• **Problem to solve**
Assemble all lines in which the string "soft" appears.

---------- Data provided

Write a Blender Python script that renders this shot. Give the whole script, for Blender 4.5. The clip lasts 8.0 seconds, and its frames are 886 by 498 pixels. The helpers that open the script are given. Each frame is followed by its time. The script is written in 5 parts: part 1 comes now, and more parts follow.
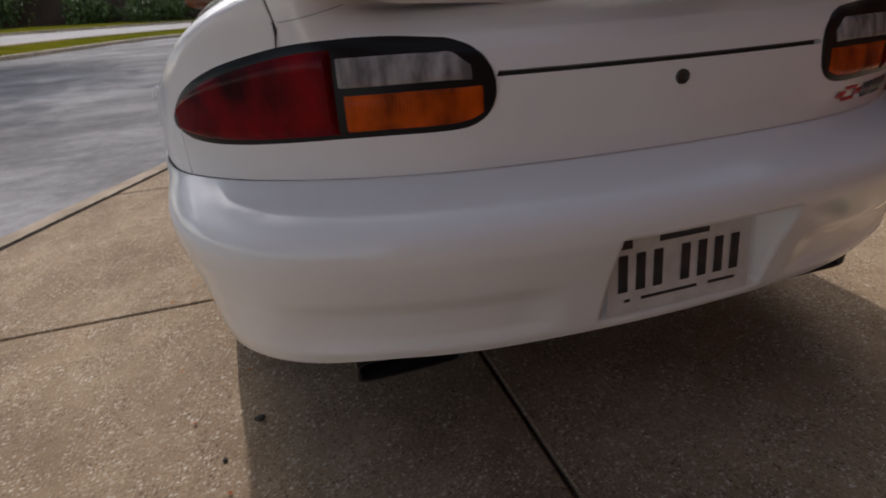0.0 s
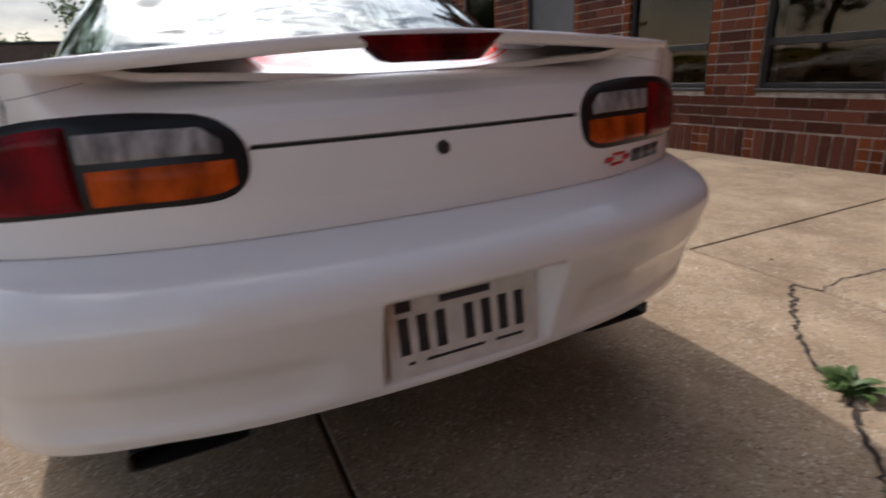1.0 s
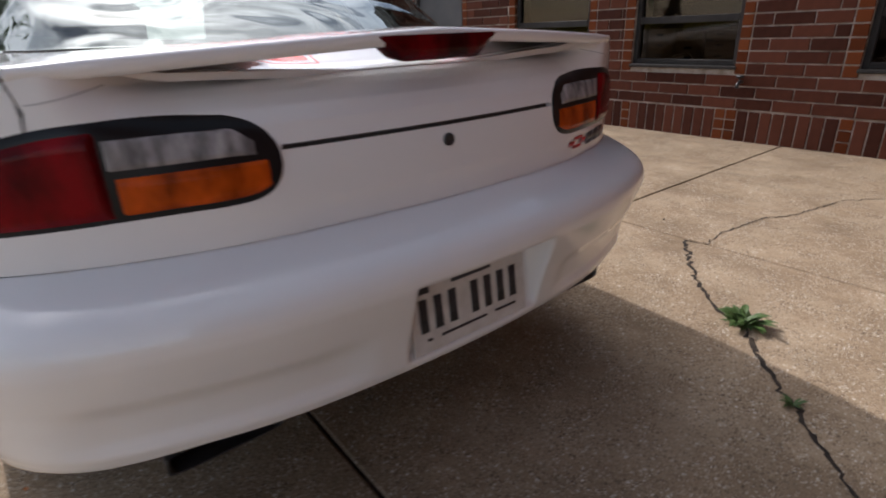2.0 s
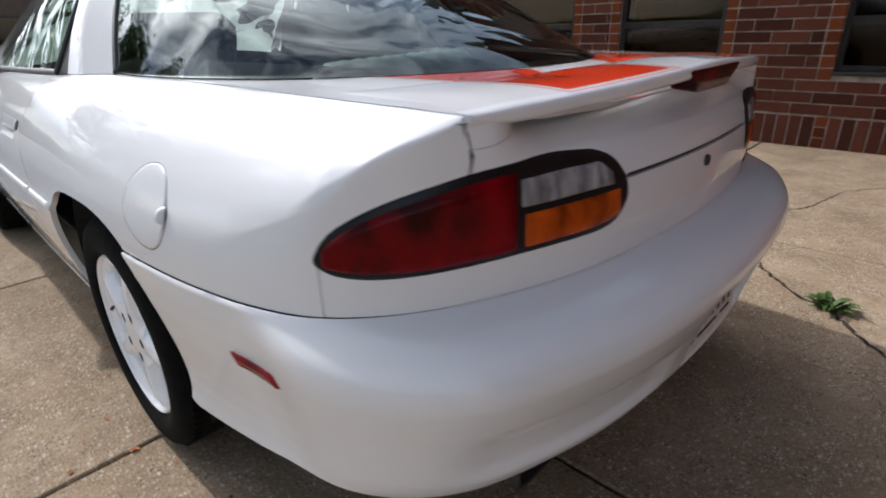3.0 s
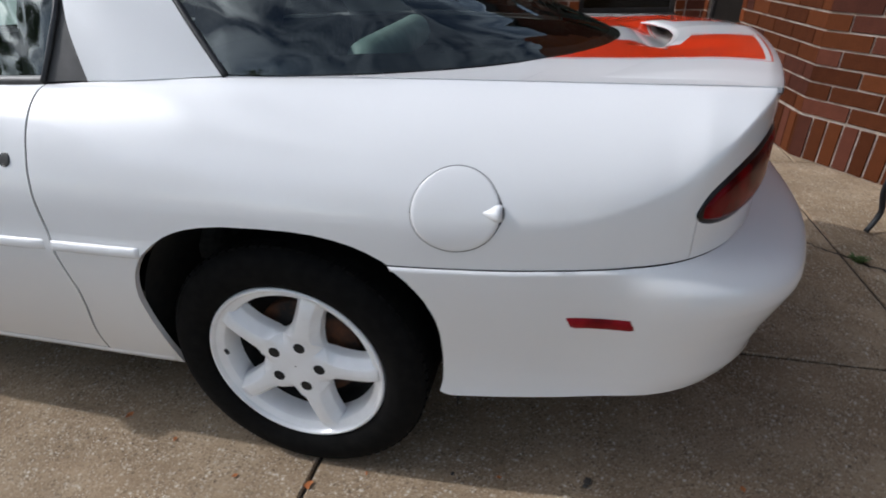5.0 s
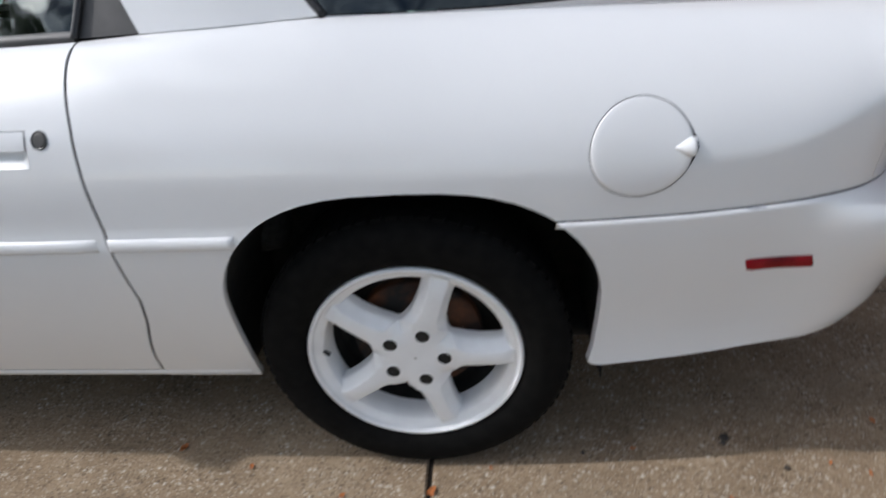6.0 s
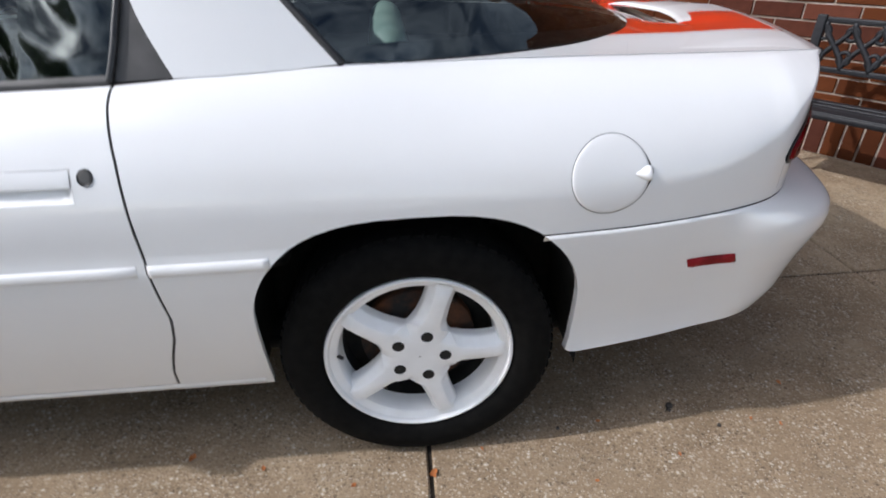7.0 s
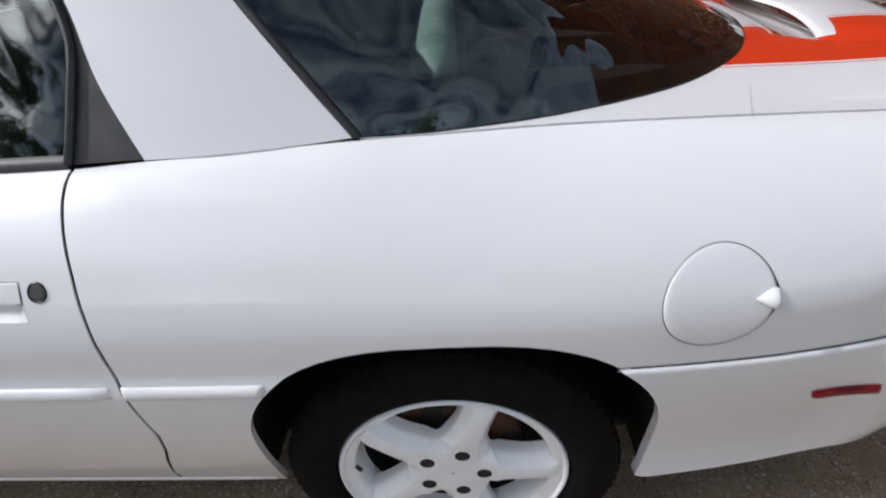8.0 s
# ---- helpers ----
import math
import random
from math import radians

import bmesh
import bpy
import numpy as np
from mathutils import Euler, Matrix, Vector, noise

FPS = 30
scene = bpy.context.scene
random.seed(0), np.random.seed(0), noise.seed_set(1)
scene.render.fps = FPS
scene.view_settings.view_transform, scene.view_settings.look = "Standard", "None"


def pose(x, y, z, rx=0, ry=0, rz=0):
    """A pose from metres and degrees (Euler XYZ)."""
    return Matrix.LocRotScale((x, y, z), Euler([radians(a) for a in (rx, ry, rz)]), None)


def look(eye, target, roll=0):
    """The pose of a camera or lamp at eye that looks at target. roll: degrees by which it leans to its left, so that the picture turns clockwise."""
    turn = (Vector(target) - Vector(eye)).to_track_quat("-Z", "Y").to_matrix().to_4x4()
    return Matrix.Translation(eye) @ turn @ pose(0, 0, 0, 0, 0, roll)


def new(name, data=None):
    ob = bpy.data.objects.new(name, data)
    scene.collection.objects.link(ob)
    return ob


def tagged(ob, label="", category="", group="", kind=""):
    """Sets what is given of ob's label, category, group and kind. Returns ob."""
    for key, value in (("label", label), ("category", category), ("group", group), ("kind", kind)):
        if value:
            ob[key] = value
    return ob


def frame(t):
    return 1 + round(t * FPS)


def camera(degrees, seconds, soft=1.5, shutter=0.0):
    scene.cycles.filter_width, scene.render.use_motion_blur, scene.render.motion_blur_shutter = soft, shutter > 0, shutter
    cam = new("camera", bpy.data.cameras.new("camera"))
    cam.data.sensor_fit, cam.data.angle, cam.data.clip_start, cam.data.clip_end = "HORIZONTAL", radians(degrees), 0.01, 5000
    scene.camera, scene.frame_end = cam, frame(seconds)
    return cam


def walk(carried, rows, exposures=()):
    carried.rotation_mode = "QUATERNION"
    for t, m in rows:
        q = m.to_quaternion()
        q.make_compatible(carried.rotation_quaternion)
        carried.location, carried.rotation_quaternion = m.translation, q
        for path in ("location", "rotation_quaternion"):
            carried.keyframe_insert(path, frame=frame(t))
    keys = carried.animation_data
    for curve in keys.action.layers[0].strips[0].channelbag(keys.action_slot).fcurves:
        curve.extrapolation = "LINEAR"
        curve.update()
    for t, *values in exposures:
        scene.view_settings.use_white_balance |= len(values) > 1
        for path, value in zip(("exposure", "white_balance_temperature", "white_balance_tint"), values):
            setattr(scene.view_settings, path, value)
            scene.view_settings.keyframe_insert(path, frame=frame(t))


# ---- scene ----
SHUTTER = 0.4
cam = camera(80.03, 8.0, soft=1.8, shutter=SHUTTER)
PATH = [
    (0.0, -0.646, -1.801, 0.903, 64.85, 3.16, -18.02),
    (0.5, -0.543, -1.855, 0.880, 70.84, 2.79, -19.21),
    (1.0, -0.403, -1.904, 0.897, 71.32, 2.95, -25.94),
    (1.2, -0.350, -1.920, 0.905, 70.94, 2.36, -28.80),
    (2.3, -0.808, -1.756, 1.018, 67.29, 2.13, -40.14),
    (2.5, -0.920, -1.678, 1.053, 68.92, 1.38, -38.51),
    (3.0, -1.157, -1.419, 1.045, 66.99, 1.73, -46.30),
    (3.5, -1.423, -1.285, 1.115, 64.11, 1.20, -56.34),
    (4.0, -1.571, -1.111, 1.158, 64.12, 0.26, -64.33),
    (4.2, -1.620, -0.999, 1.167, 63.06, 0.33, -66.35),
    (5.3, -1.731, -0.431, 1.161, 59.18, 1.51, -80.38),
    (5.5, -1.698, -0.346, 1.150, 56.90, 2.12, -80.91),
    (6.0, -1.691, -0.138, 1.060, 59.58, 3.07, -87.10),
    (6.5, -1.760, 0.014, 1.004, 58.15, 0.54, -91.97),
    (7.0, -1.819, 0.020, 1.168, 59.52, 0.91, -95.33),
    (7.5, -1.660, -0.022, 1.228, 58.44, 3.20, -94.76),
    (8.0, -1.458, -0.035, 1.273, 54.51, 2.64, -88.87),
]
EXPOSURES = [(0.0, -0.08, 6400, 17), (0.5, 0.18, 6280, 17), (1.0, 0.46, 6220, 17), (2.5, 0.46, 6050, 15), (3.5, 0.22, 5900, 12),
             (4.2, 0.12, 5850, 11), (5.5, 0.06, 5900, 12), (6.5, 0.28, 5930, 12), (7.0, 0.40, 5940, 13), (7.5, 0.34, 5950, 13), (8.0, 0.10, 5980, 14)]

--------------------

• **Solution for this problem**
def camera(degrees, seconds, soft=1.5, shutter=0.0):
    scene.cycles.filter_width, scene.render.use_motion_blur, scene.render.motion_blur_shutter = soft, shutter > 0, shutter
cam = camera(80.03, 8.0, soft=1.8, shutter=SHUTTER)